There are many traditional ways that companies measure performance and they’re most often tied to the bottom line or some other financial or output indicator. While these measurements are, of course, important, a more difficult to measure, but oft overlooked component of performance is employee satisfaction and engagement. It’s not a coincidence that some of the top performing companies in the world often show up on “best places to work” lists.
Employee engagement is actually a more comprehensive way of describing what is most important for companies to measure, in that, beyond general satisfaction, it indicates a commitment to the company and to co-workers, plus an enhanced sense of well-being. Often employee engagement is said to include a positive emotional attachment to the workplace. And while it’s great to have happy employees, engaged employees feel like they understand expectations and are in control of their futures, and understand how they fit into the company. Moreover, they feel like the company is invested in them. Often happiness is actually a result of engagement.
According to Gallup, engaged business units show a 21% increase in profitability. But this is just one benefit, as organizations also find a 41% decrease in absenteeism, a 17% increase in productivity, and 59% less turnover. Considering these numbers, the savvy leader realizes employee engagement isn’t just about having a happier workplace, but that it’s a strategic driver for organizational success.

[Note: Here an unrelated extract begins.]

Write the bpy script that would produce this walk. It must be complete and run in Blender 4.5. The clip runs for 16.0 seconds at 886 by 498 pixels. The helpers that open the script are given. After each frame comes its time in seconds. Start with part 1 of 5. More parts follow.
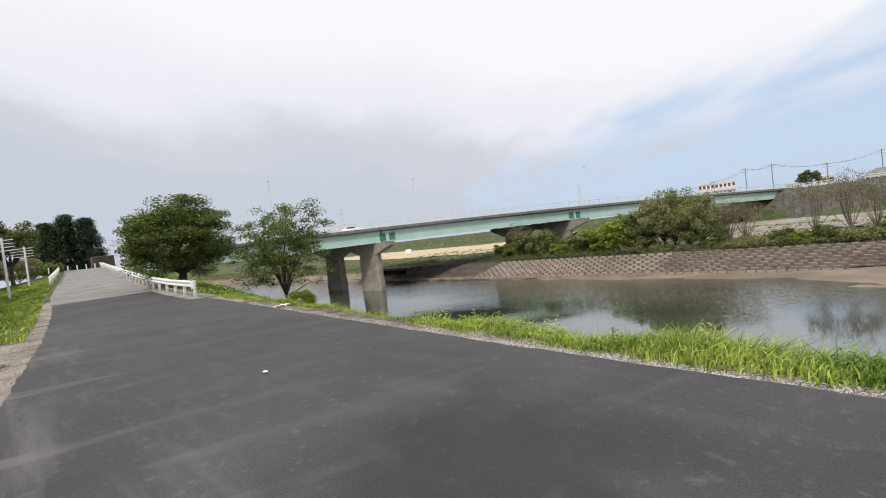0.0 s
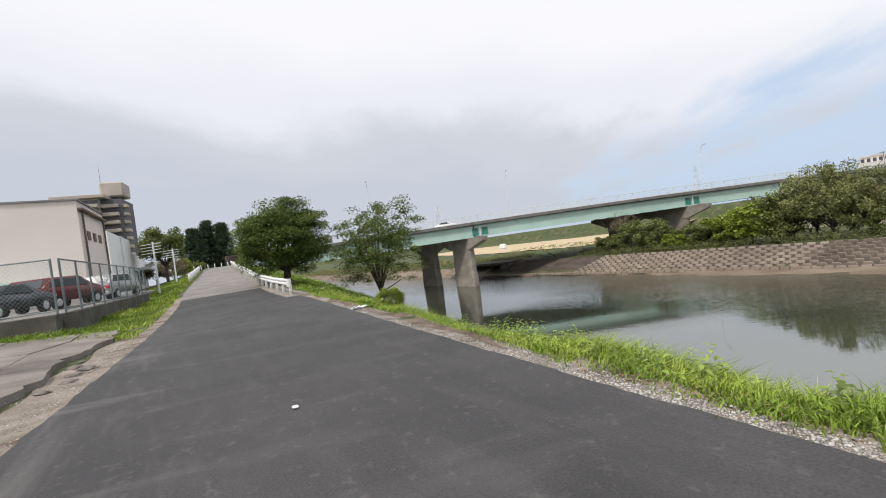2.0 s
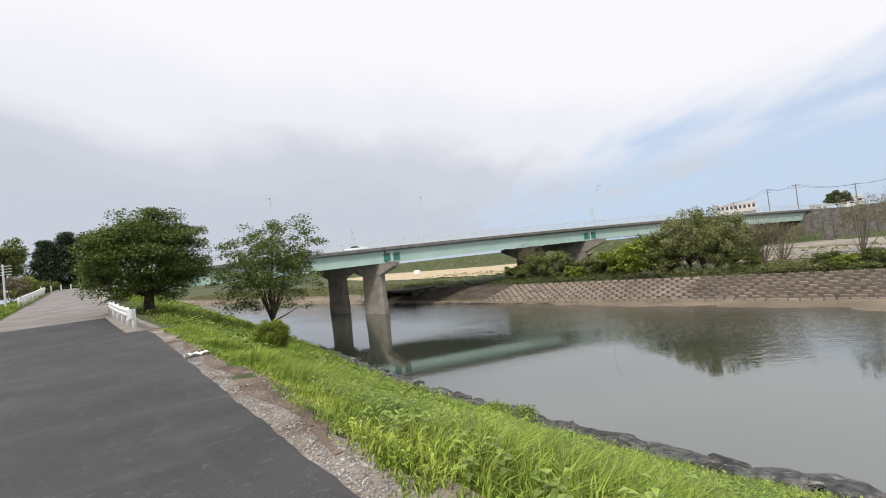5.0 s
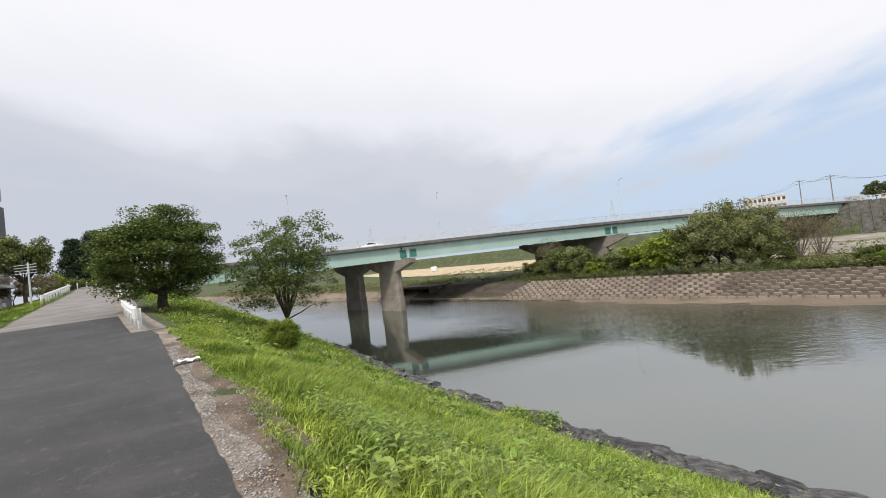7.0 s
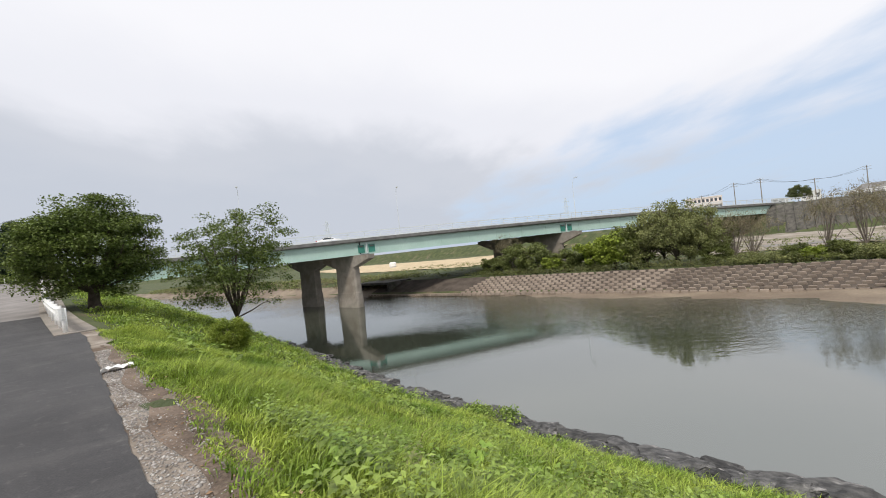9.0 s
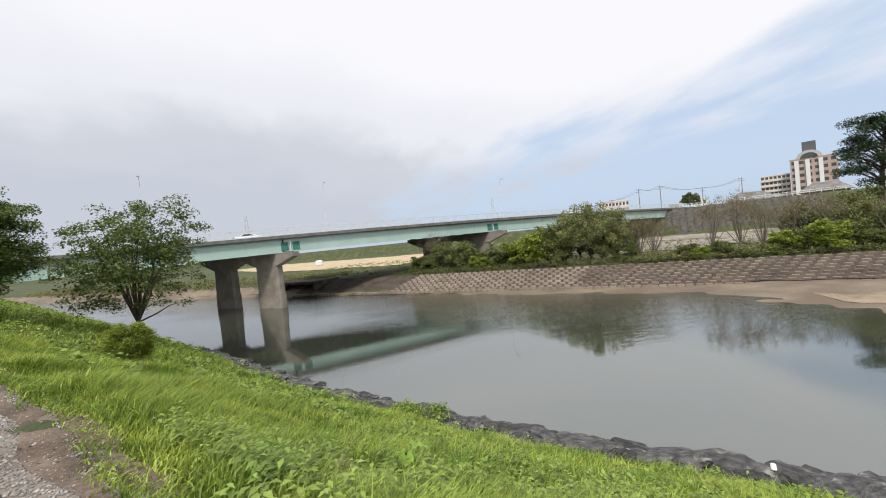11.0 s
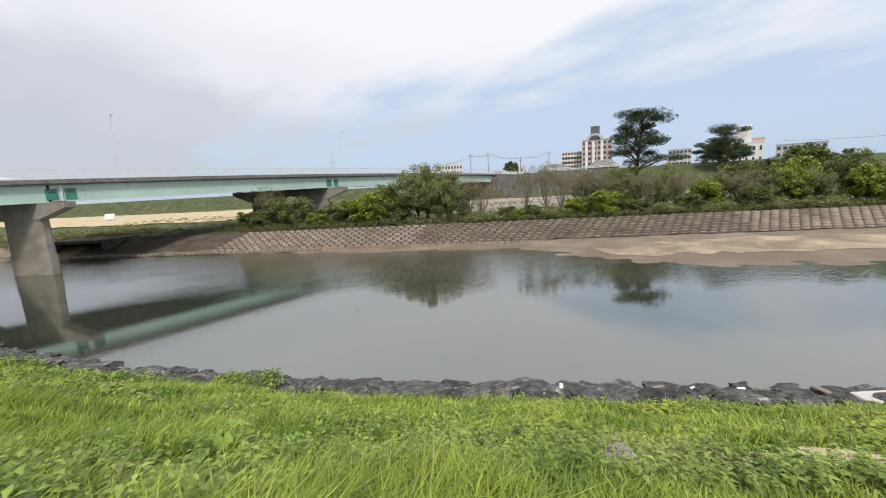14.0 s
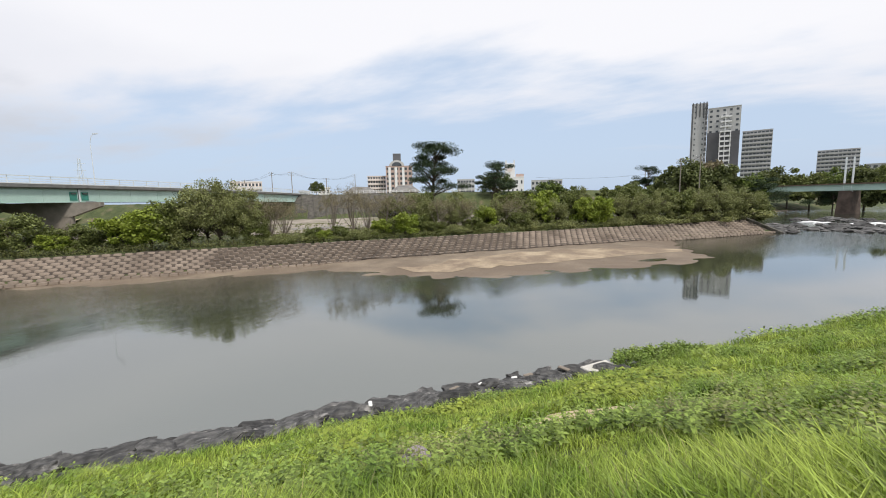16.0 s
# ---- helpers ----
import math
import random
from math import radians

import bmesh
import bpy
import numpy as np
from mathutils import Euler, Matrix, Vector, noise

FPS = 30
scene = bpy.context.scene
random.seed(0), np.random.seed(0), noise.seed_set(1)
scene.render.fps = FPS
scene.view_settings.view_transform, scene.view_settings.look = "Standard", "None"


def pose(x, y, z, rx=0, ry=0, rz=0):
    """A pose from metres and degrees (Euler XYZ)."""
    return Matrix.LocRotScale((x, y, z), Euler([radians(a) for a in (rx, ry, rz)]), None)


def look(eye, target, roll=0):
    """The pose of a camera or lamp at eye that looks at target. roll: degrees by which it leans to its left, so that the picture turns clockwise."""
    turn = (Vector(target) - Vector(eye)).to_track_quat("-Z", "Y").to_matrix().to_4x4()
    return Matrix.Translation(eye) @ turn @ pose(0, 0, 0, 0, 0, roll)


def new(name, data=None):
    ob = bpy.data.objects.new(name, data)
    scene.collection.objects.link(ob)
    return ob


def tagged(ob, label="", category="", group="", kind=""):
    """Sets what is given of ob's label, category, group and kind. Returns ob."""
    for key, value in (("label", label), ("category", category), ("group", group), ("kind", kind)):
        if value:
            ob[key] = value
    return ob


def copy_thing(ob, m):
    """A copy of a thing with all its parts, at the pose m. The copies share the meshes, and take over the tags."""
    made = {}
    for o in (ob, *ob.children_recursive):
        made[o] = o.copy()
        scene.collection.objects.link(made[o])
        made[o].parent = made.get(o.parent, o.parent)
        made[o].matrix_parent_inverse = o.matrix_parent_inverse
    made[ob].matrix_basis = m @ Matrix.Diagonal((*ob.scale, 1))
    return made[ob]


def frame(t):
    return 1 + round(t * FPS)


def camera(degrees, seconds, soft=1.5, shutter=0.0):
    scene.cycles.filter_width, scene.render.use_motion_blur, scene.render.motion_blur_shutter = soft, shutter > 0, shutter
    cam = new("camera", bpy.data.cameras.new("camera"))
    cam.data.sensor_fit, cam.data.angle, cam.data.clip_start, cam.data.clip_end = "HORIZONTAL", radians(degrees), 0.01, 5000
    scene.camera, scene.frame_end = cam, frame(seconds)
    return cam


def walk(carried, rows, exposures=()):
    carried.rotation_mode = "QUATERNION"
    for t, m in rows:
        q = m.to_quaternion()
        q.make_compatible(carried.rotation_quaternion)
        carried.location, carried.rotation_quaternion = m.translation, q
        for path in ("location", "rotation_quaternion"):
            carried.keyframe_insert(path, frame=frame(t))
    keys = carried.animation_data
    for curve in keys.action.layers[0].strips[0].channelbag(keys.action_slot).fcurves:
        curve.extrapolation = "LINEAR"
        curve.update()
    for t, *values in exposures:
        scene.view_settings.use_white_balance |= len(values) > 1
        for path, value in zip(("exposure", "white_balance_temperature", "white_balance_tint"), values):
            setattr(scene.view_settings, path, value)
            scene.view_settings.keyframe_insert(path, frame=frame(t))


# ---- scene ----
cam = camera(95.5, 16.0, soft=1.0)
PATH = [
    (0, (-0.534, 1.334, 1.511), (-0.531, 3.334, 1.456), -6.6),
    (0.5, (-0.472, 1.76, 1.514), (-0.69, 3.745, 1.409), -7.2),
    (1, (-0.446, 2.137, 1.467), (-0.839, 4.095, 1.357), -7.1),
    (1.5, (-0.436, 2.566, 1.441), (-0.926, 4.503, 1.354), -7.5),
    (2, (-0.417, 2.975, 1.464), (-0.879, 4.921, 1.443), -8.0),
    (2.5, (-0.328, 3.397, 1.455), (-0.707, 5.36, 1.495), -8.1),
    (3, (-0.237, 3.785, 1.442), (-0.507, 5.766, 1.5), -8.0),
    (3.5, (-0.153, 4.066, 1.458), (-0.315, 6.059, 1.503), -7.5),
    (4, (-0.067, 4.406, 1.463), (-0.133, 6.404, 1.493), -6.9),
    (4.2, (-0.041, 4.513, 1.46), (-0.074, 6.513, 1.495), -6.3),
    (6.5, (0.14, 5.726, 1.494), (0.04, 7.723, 1.557), -6.1),
    (7, (0.076, 5.934, 1.463), (-0.05, 7.929, 1.507), -6.4),
    (7.5, (0.065, 6.115, 1.464), (-0.012, 8.113, 1.49), -6.0),
    (8, (0.046, 6.213, 1.473), (0.058, 8.213, 1.486), -6.0),
    (10.5, (-0.058, 6.248, 1.467), (0.086, 8.243, 1.448), -6.5),
    (11, (-0.02, 6.304, 1.472), (0.397, 8.26, 1.427), -5.7),
    (11.5, (0.029, 6.343, 1.46), (0.66, 8.24, 1.393), -4.7),
    (12, (0.095, 6.415, 1.46), (0.898, 8.244, 1.355), -3.6),
    (12.5, (0.154, 6.474, 1.446), (1.079, 8.241, 1.284), -3.1),
    (13, (0.177, 6.523, 1.432), (1.174, 8.242, 1.209), -3.0),
    (13.5, (0.154, 6.584, 1.414), (1.199, 8.265, 1.127), -3.1),
    (14, (0.142, 6.602, 1.39), (1.245, 8.24, 1.079), -3.2),
    (14.5, (0.184, 6.591, 1.394), (1.471, 8.09, 1.088), -2.6),
    (15, (0.201, 6.555, 1.405), (1.665, 7.888, 1.115), -1.8),
    (15.5, (0.182, 6.493, 1.405), (1.803, 7.633, 1.14), -1.4),
    (16, (0.148, 6.407, 1.401), (1.884, 7.37, 1.157), -1.3),
]

walk(cam, [(t, look(eye, target, roll)) for t, eye, target, roll in PATH])

# ---- sky, sun ----
SUN_AZ, SUN_EL = -158.0, 52.0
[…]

The Employee Satisfaction Survey – Aimed at Increasing Engagement
To keep on top of employee engagement, you need to have a measurement tool to find your baseline. This is why companies should start administering an annual (or bi-annual) survey to get a read on employee sentiment. The type of information you can glean from these surveys can be eye-opening. Some topical areas you’ll want to cover are:
- Communication: Do employees feel like communication is clear, concise, and open?
- Trust: To people feel trusted and trusting of their co-workers, managers, and leadership team?
- Leadership: Are leaders held accountable and do they provide vision and support to their teams?
- Employee development & fulfillment: Are employees’ skills valued, utilized, and developed?
- Goal Setting: Are company objectives appropriate, clearly stated, and achievable?
Of course, there are other areas you could cover that might be more pertinent to your particular business, but the idea is to get an in-depth understanding of how your employees are feeling. It’s often easiest to group surveys into sections and then ask for answers on a numeric scale to help quickly identify trends in answers or anomalies that might be present in particular departments or teams. Providing a few open-ended questions can also be helpful for deeper insight.
We offer a similar survey before most of our team building and professional development programs to get an accurate pulse on the group. Since we’re a third party, we satisfy another important component of these surveys, which is anonymity. By using numbers for answers, they can’t be tied back to employees. When we offer open ended questions, we will often rewrite the answers or distill them down to their main points to protect people’s identity. This privacy helps assure participants that it’s okay to be completely honest without concern for punishment. Remember, a trusting workplace is essential for engagement.
In summary, an annual employee survey is a great way to start building a more engaged workforce – something we’ve learned to be invaluable in a company’s success. However, it’s just the first step. The essential next step is taking action and making commitments to change company policies based on the feedback received. This may mean investment in professional development programs, changes to cultural norms, or time set aside to help build trust between employees. It’s paramount that workers see this as a change-inducing experience so that they will be invested in the process. And, ultimately, it’s critical for companies to take employee engagement seriously to remain competitive in the increasingly complex world of business.